Einige weisen den bisher nicht entschlüsselten Titel „Spann“ auf; andere sind rückseitig als „Koordinierung gegensätzlicher Systeme“ bezeichnet – ein Hinweis auf Lückeroths auch hier verfolgtes Anliegen, Kunst und Natur einander anzunähern durch eine beiden gemeinsame Formensprache. Erneut greift Lückeroth zu seinem ureignen Thema, der Wellenbewegung, die hier nun aber, ganz in der seriellen, ja fast rituellen Wiederholung, ganz andere Formen annimmt als in den Gemälden. Das liegt hauptsächlich am Medium; die Zeichnung war schon immer das intimste und spontanste Ausdrucksmittel des bildenden Künstlers. Die Hand greift fast automatisch nach dem Stift und setzt an zur elementaren Zeichengeste des Hin und Her. Auf und Ab. Ihre gleichförmige Bewegung hinterläßt oszillierende Spuren, die als Zickzack- oder Schlangenlinien in stetiger Kontinuität über das Papier laufen und es mit einer Art skripturalem Muster überziehen. Manchmal verlagern sich die Spuren, verdichten oder verjüngen sich, werden breiter oder schmaler. Immer aber variieren sie das bekannte Grundmuster der hin und erschwingenden Bewegung. Von Monotonie oder Gleichförmigkeit kann aber keine Rede sein. Im Gegenteil: Blatt für Blatt arbeitet der Künstler aus seinem bewußt reduzierten „Modul“ dessen scheinbar grenzenlose Wandlungsfähigkeit und Variationsbreite heraus. Entsprechend vielfältig sind die Assoziationen, die von den in regelmäßigen Frequenzen hin und herpendelnden Linien ausgehen: das EKG am Krankenbett kommt ebenso in den Sinn wie die Tonfrequenzen einer Bandaufnahme oder Aufzeichnungen technischer Messungen.

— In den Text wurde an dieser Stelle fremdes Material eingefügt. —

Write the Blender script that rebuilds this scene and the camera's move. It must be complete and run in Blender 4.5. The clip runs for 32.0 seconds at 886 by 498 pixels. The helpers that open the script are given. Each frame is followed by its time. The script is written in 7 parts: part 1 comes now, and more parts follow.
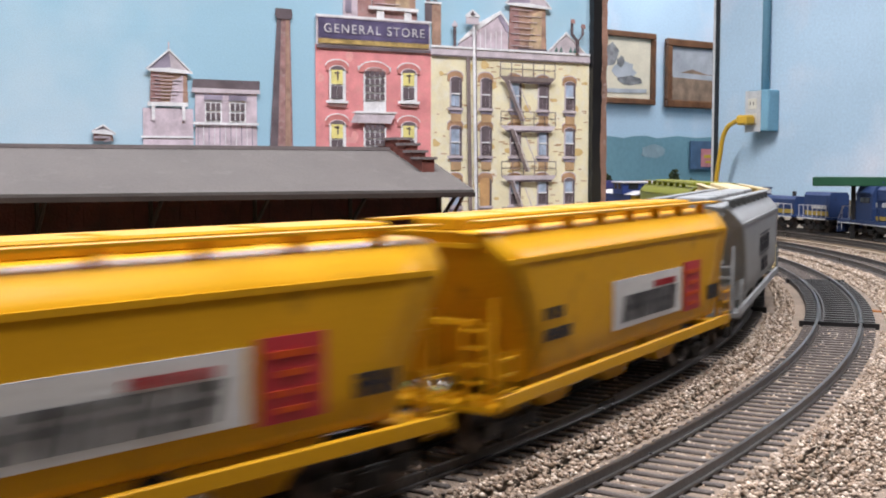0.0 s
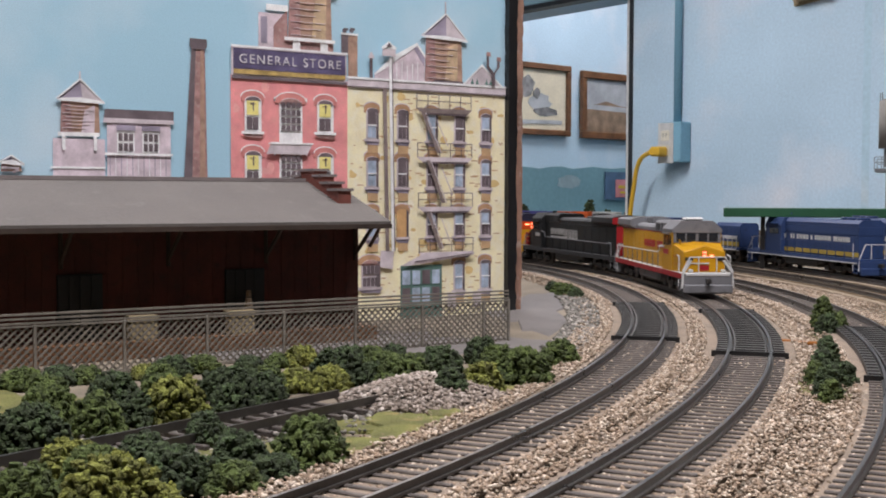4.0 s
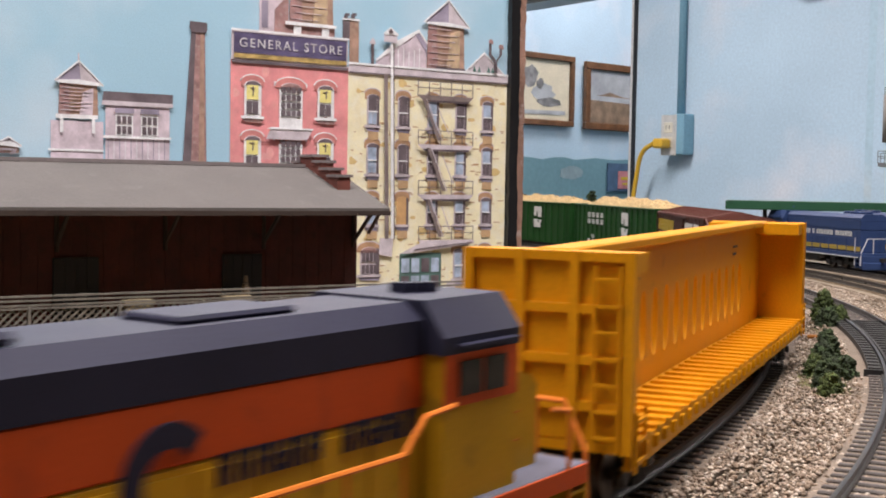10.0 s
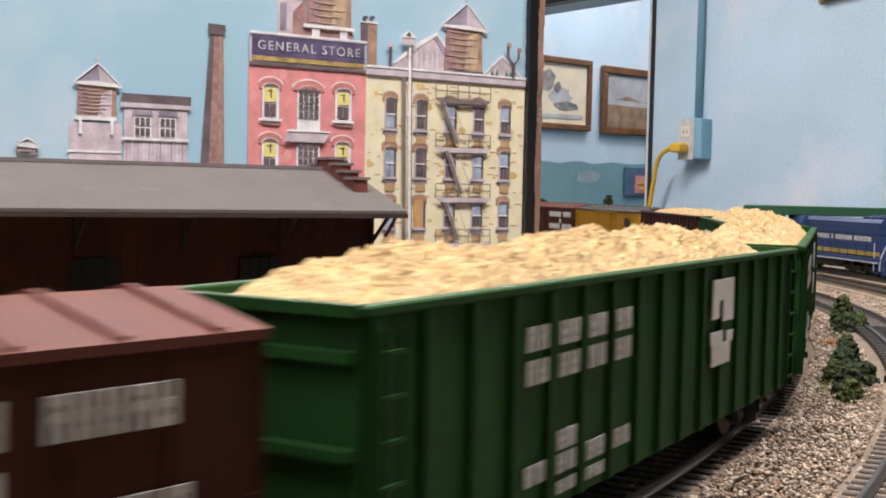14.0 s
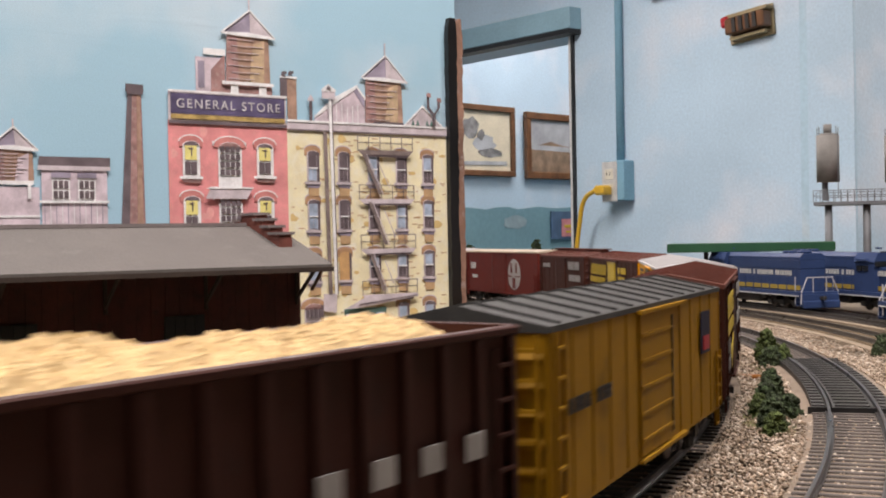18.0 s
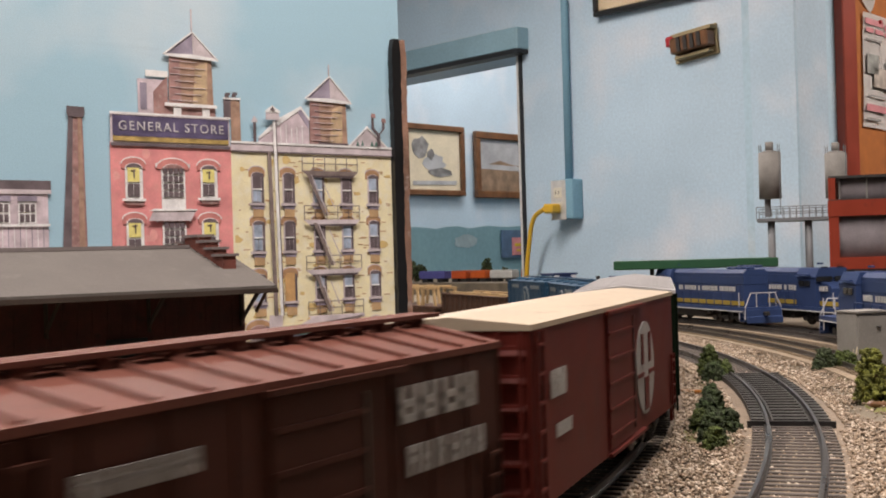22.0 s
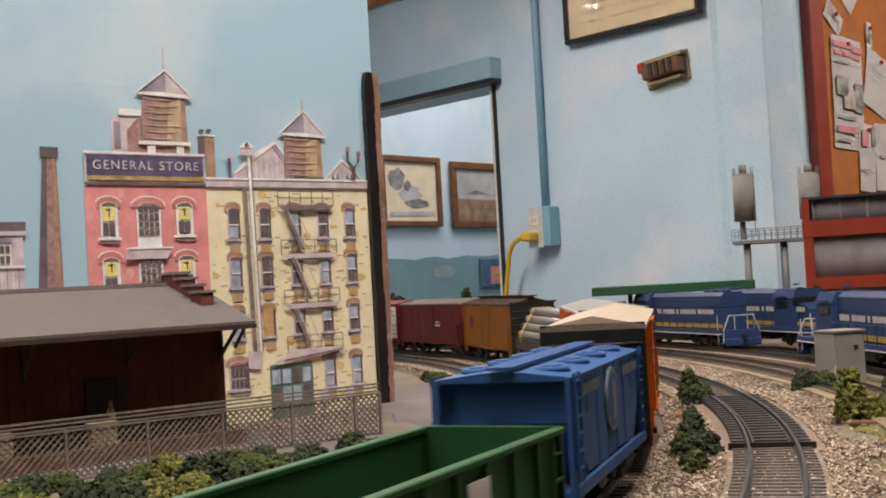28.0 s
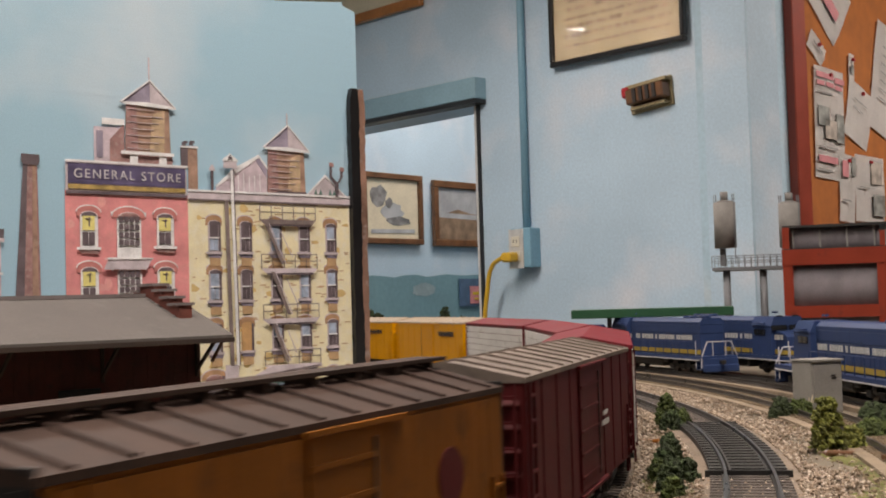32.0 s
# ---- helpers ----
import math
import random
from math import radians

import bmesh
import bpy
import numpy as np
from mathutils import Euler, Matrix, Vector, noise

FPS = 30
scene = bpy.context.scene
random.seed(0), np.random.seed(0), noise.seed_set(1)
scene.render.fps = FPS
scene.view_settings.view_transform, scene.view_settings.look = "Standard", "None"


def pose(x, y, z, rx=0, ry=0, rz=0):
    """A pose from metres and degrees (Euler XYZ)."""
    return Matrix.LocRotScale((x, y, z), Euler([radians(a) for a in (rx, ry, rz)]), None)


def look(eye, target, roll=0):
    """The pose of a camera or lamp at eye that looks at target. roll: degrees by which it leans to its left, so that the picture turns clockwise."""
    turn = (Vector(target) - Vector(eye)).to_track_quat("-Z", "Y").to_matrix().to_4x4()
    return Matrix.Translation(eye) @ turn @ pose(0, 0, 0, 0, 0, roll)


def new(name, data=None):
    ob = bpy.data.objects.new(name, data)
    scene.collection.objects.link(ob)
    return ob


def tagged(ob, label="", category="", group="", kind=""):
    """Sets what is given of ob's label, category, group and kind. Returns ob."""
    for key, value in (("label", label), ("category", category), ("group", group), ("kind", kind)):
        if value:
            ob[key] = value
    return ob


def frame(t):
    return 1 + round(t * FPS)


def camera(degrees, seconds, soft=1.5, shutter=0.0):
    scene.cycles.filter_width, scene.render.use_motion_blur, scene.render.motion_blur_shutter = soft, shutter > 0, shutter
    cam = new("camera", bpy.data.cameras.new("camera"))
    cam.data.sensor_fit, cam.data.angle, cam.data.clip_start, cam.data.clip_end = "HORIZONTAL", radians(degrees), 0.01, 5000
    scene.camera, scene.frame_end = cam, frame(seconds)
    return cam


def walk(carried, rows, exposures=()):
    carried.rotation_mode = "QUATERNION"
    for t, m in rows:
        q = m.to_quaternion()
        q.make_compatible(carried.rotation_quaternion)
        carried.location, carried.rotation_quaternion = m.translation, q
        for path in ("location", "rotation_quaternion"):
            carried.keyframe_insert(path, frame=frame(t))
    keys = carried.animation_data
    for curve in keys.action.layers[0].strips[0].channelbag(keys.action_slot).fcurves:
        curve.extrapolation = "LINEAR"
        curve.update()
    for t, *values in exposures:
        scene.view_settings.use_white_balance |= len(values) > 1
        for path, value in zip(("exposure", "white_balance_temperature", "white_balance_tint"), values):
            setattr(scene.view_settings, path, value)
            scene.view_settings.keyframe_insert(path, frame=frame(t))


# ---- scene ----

Wo sich die Schwingungen bündeln, erinnert die Zeichenstruktur manchmal an Stacheldraht. Bei noch stärkerer Verdichtung der häufig mit Filzstift gezeichneten Zackenlinien neigt das Bild in der Wahrnehmung dazu, umzukippen; formbildend wirken nun die weißen Zwischenräume. Dann wieder erzeugt der Wechsel zwischen lockeren und gebündelten Setzungen so etwas wie Strudelbewegungen, die den räumlichen Eindruck eines Vorder- und Hintergrunds aufkommen lassen. Während in vielen Blättern eine einzige mit Filzstift aufgetragene Farbe, häufig Schwarz, dominiert, verfolgt Lückeroth ihre Spur zuweilen mit einer zweiten Farbe, was einen flimmernden Moirée-Effekt ergibt. Auf anderen Zeichnungen erfüllen horizontal gegen vertikal gesetzte Zeichenbewegungen die Bildfläche mit einer unruhigen Dynamik. Plastisch wie ein Relief formiert sich das Liniengespinst, wenn zwei verschwenden Farben organisch, in lockeren Schlingen, ineinandergreifen.
Lückeroths Zeichnungen rufen auch Erinnerungen wach an die „all over“-Strukturen,wie sie um 1950 erstmals in den Drip-Paintings von Jackson Pollock auftauchten – malerisch bewegte Flächen ohne Mittelpunkt und Richtung, die man sich über den Bildrand hinaus fortgesetzt vorstellen kann. Bei Lückeroth aber sitzt die Zeichnung fast immer mittig auf dem Papier, vom Weiß des Blattes „eingerahmt“ wie eine Art Satzspiegel, der suggeriert, daß es sich bei den Linienstrukturen auch um Text handeln könnte, unentzifferbare Schriftzeichen einer fremden Sprache vielleicht. Die Punkte, die auf manchen Blättern in regelmäßigen Abständen auftauchen, erinnern an die damals noch gebräuchliche Kurzschrift Steno, was die – scheinbare – Schriftlichkeit der Linienverläufe unterstreicht.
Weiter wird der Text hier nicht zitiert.